In 1945, at the end of the war, most of the RRG sound archive vanished when the Russians took over the building.

But five stereo recordings survived. Two came from the Polish town of Koscian, where the German army had built a military hospital for war invalids. The RRG laboratories had moved there too. The lab director was von Braunmuhl and he organised concert evenings for the hospital doctors at which he played the latest recordings from Berlin on a stereo Magnetophon.

At the end of the war, two of these tapes – including an extraordinarily high-quality stereo recording of Anton Bruckner’s Symphony No. 8 in C minor played by the Orchester der Berliner Staatsoper under Herbert von Karajan on 29 September 1944 – were shipped back to Berlin in private luggage and given to Kruger.

Three more stereo tapes were later found in Moscow. A Russian officer had given them to the state archives, along with 1500 mono tapes. In 1991, after the Berlin Wall fell and the Soviet Union broke up, the tapes were returned to the RRG’s successor, the SFB.

Engineers from the SFB and the Audio Engineering Society copied the original analogue recordings to digital tape and dubbed excerpts to CD. No electronic doctoring whatsoever was used.

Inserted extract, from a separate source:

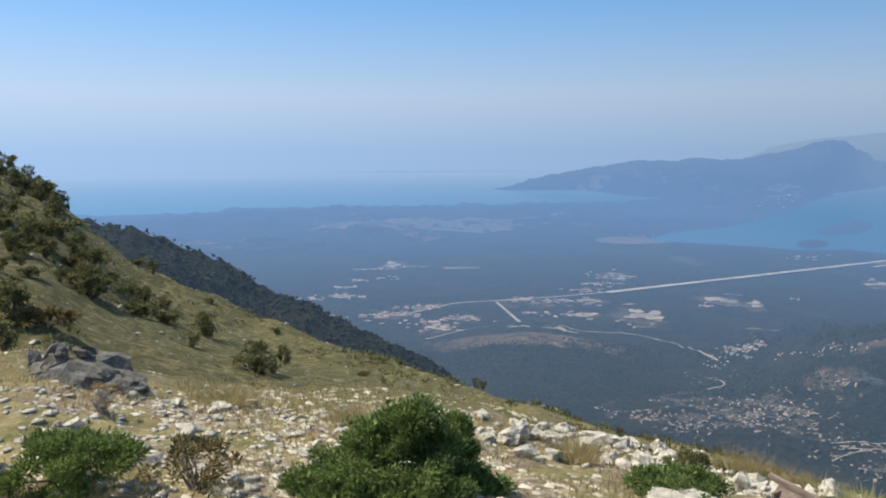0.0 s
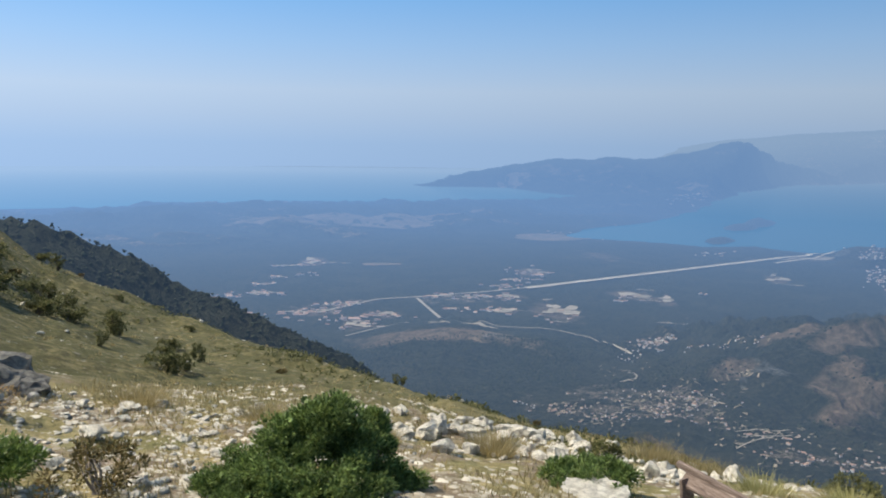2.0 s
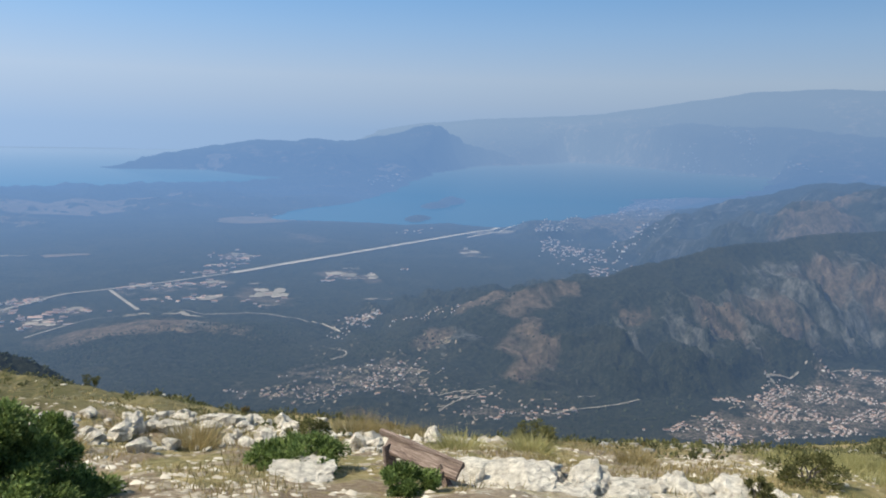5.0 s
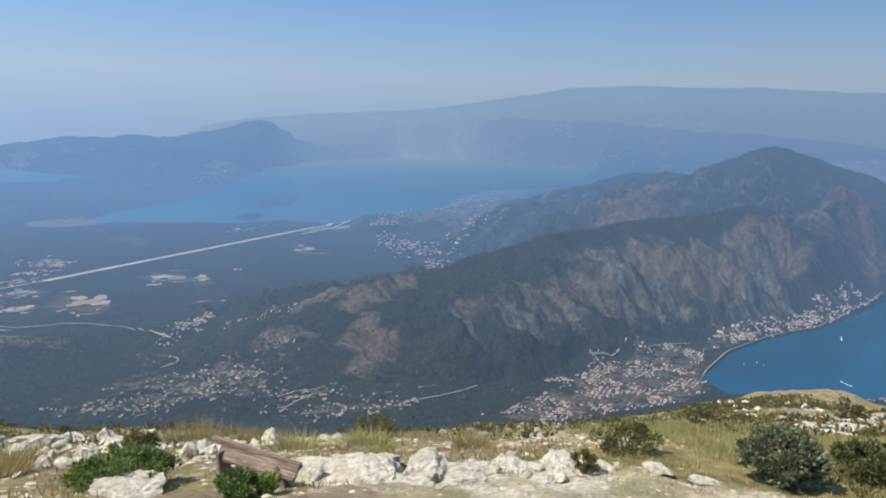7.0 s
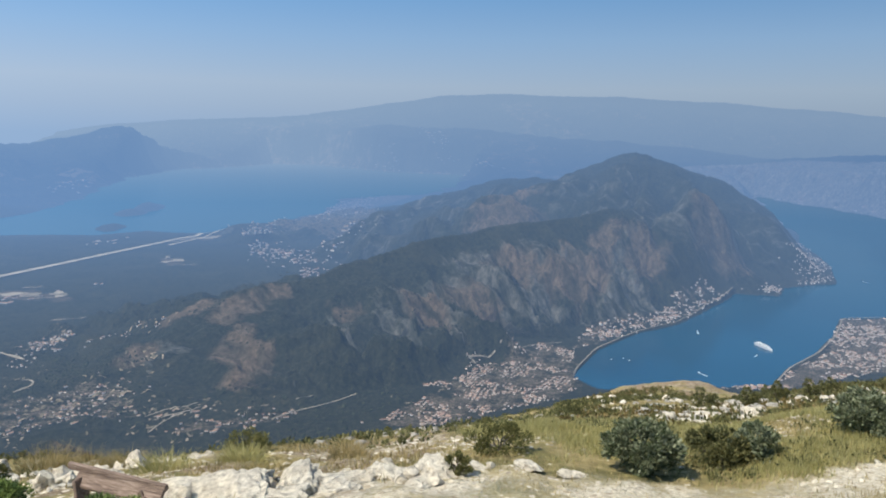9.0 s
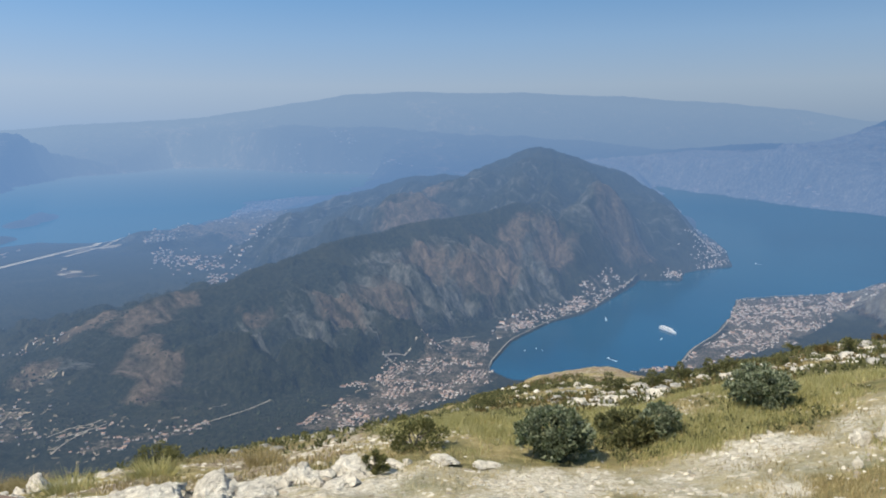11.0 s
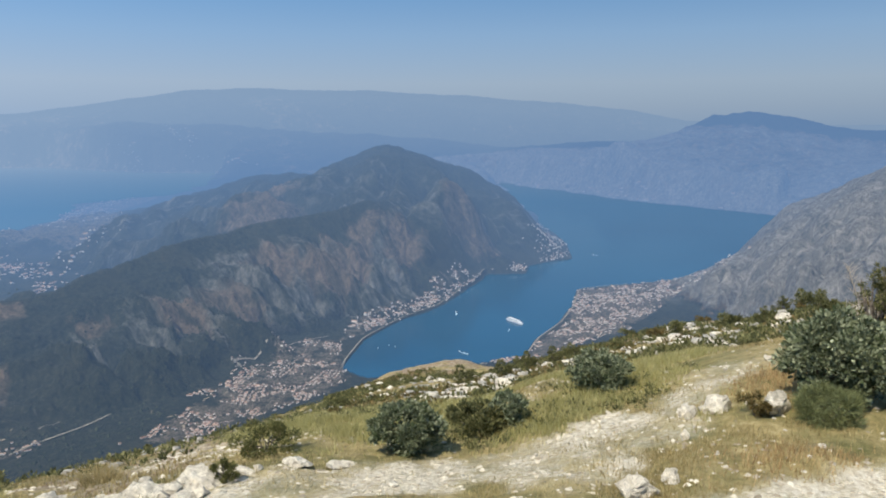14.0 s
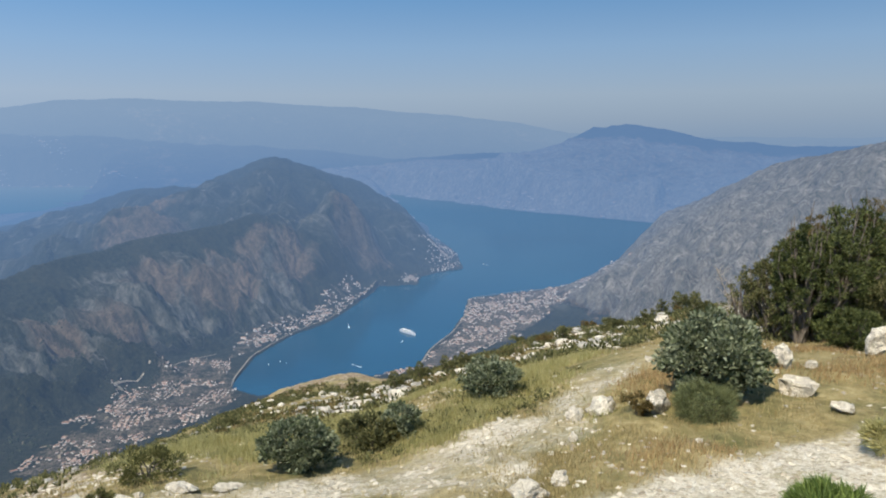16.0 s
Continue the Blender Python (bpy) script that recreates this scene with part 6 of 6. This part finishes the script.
def woods(name, count, area, size, keep, label, seed):
    """Crowns of far trees, too many to count."""
    g = np.random.default_rng(seed)
    x, y = g.uniform(area[0], area[1], count), g.uniform(area[2], area[3], count)
    k = g.uniform(size=count) < keep(x, y)
    x, y = x[k], y[k]
    z = on_land(x, y)
    n = len(x)
    bm = bmesh.new()
    bmesh.ops.create_icosphere(bm, subdivisions=1, radius=1.0)
    base = np.array([v.co[:] for v in bm.verts])
    tri = np.array([[v.index for v in f.verts] for f in bm.faces])
    bm.free()
    s = g.uniform(size[0], size[1], n)
    V = base[None] * g.uniform(0.7, 1.3, (n, len(base), 1)) * s[:, None, None]
    V[:, :, 2] *= g.uniform(0.55, 1.0, (n, 1))
    V += np.stack([x, y, z + 0.35 * s], -1)[:, None]
    F = (tri[None] + len(base) * np.arange(n)[:, None, None]).reshape(-1, 3)
    me = bpy.data.meshes.new(name)
    me.vertices.add(n * len(base))
    me.vertices.foreach_set("co", V.astype(np.float32).ravel())
    me.loops.add(F.size)
    me.loops.foreach_set("vertex_index", F.astype(np.int32).ravel())
    me.polygons.add(len(F))
    me.polygons.foreach_set("loop_start", np.arange(0, F.size, 3, dtype=np.int32))
    me.update(calc_edges=True)
    me.materials.append(FAR_TREES)
    return tagged(new(name, me), label, "woods", kind="stuff")


woods("ridge_woods", 12000, (-190, 40, 205, 330), (0.3, 0.65), lambda x, y: 0.75 + 0 * x, "dark woods covering the shaded ridge", 1)
woods("hill_woods", 13000, (-40, 200, 440, 600), (0.3, 0.75), lambda x, y: np.clip(0.75 + 0.8 * fbm(x, y, 60, 3, 7), 0, 1) * (y < 548), "dark woods on the low valley hill", 2)
woods("valley_woods", 5000, (180, 420, 280, 520), (0.3, 0.9), lambda x, y: np.clip(0.15 + 1.5 * fbm(x, y, 40, 3, 8), 0, 0.8), "scattered trees on the valley sides", 3)


# ---------------------------------------------------------------- vessels on the bay
def cruise_ship(x, y, length, turn):
    root = new("cruise_ship")
    bm = bmesh.new()
    ring = [(-0.5, 0.05), (-0.47, 0.075), (-0.2, 0.085), (0.2, 0.085), (0.38, 0.06), (0.5, 0.0), (0.38, -0.06), (0.2, -0.085), (-0.2, -0.085), (-0.47, -0.075), (-0.5, -0.05)]
    low = [bm.verts.new((u * length * 0.96, v * length * 0.8, -0.2)) for u, v in ring]
    high = [bm.verts.new((u * length, v * length, 0.055 * length)) for u, v in ring]
    for k in range(len(ring)):
        bm.faces.new((low[k], low[(k + 1) % len(ring)], high[(k + 1) % len(ring)], high[k]))
    bm.faces.new(high)
    part("hull", bm, SHIP_WHITE, root)
    for k, (a, b, w) in enumerate(((-0.44, 0.30, 0.14), (-0.42, 0.26, 0.13), (-0.38, 0.22, 0.115))):
        bm = bmesh.new()
        box(bm, ((b - a) * length, w * length, 0.02 * length), ((a + b) / 2 * length, 0, (0.065 + 0.022 * k) * length), bevel=0.004 * length)
        part("deck", bm, SHIP_WHITE, root)
        bm = bmesh.new()
        box(bm, ((b - a) * length * 0.97, (w + 0.002) * length, 0.006 * length), ((a + b) / 2 * length, 0, (0.066 + 0.022 * k) * length))
        part("window_band", bm, SHIP_DARK, root, "dark band of windows")
    bm = bmesh.new()
    tube(bm, (-0.2 * length, 0, 0.11 * length), (-0.22 * length, 0, 0.155 * length), 0.03 * length, 0.024 * length, 10)
    part("funnel", bm, SHIP_WHITE, root)
    root.matrix_basis = pose(x, y, 0.1, 0, 0, turn)
    return tagged(root, "white cruise ship lying at anchor on the bay", "ship")


cruise_ship(588, 189, 21, -126)


def boat(x, y, length, turn, wake, label):
    root = new("boat")
    bm = bmesh.new()
    ring = [(-0.5, 0.14), (0.1, 0.16), (0.5, 0.0), (0.1, -0.16), (-0.5, -0.14)]
    low = [bm.verts.new((u * length * 0.9, v * length * 0.7, -0.1)) for u, v in ring]
    high = [bm.verts.new((u * length, v * length, 0.12 * length)) for u, v in ring]
    for k in range(5):
        bm.faces.new((low[k], low[(k + 1) % 5], high[(k + 1) % 5], high[k]))
    bm.faces.new(high)
    part("hull", bm, SHIP_WHITE, root)
    bm = bmesh.new()
    box(bm, (0.4 * length, 0.2 * length, 0.14 * length), (-0.1 * length, 0, 0.19 * length), bevel=0.02 * length)
    part("cabin", bm, SHIP_WHITE, root)
    if wake:
        bm = bmesh.new()
        vs = [bm.verts.new(p) for p in ((-0.4 * length, 0.1 * length, 0.03), (-0.4 * length, -0.1 * length, 0.03), (-wake, -0.09 * wake, 0.03), (-wake, 0.09 * wake, 0.03))]
        bm.faces.new(vs)
        part("wake", bm, FOAM, root, "pale trail of foam")
    root.matrix_basis = pose(x, y, 0.05, 0, 0, turn)
    return tagged(root, label, "boat", "boats on the bay")


for x, y, l, t, w in ((603, 247, 2.4, 25, 11), (490, 198, 2.4, 62, 9), (476, 255, 2.0, 10, 0), (485, 251, 2.0, 40, 0), (483, 245, 1.8, 30, 0), (970, 209, 3.0, 50, 10), (562, 185, 2.0, 0, 5)):
    boat(x, y, l, t, w, "small white boat with a foam wake" if w else "small white moored boat")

The sound quality, especially of the September 1944 tapes, never ceases to amaze. Sadly, copyright constraints have so far made commercial sale of the dubs impossible.

That is not quite the whole story, though. In 1945, Mullin was sent to Frankfurt to investigate tales of a “death ray” station built by the German army to bring down Allied aircraft with high-power radio signals that disrupted their ignition electrics. While there, he visited the local radio station and found several HF bias Magnetophons with BASF tape. Suddenly he understood how he had heard broadcasts of recordings that sounded live.

Mullin shipped the recorders back to the US, and with financial backing from Bing Crosby, who wrote him a cheque for $50,000, he worked with US electronics company Ampex and chemical company 3M to recreate the German technology. Crosby started pre-recording his radio shows in 1947.

Ironically, because Mullin took his Magnetophons from Frankfurt rather than Berlin, they were mono machines. The world had to wait until 1949 for American and British engineers to catch up with Germany and tape-record in stereo.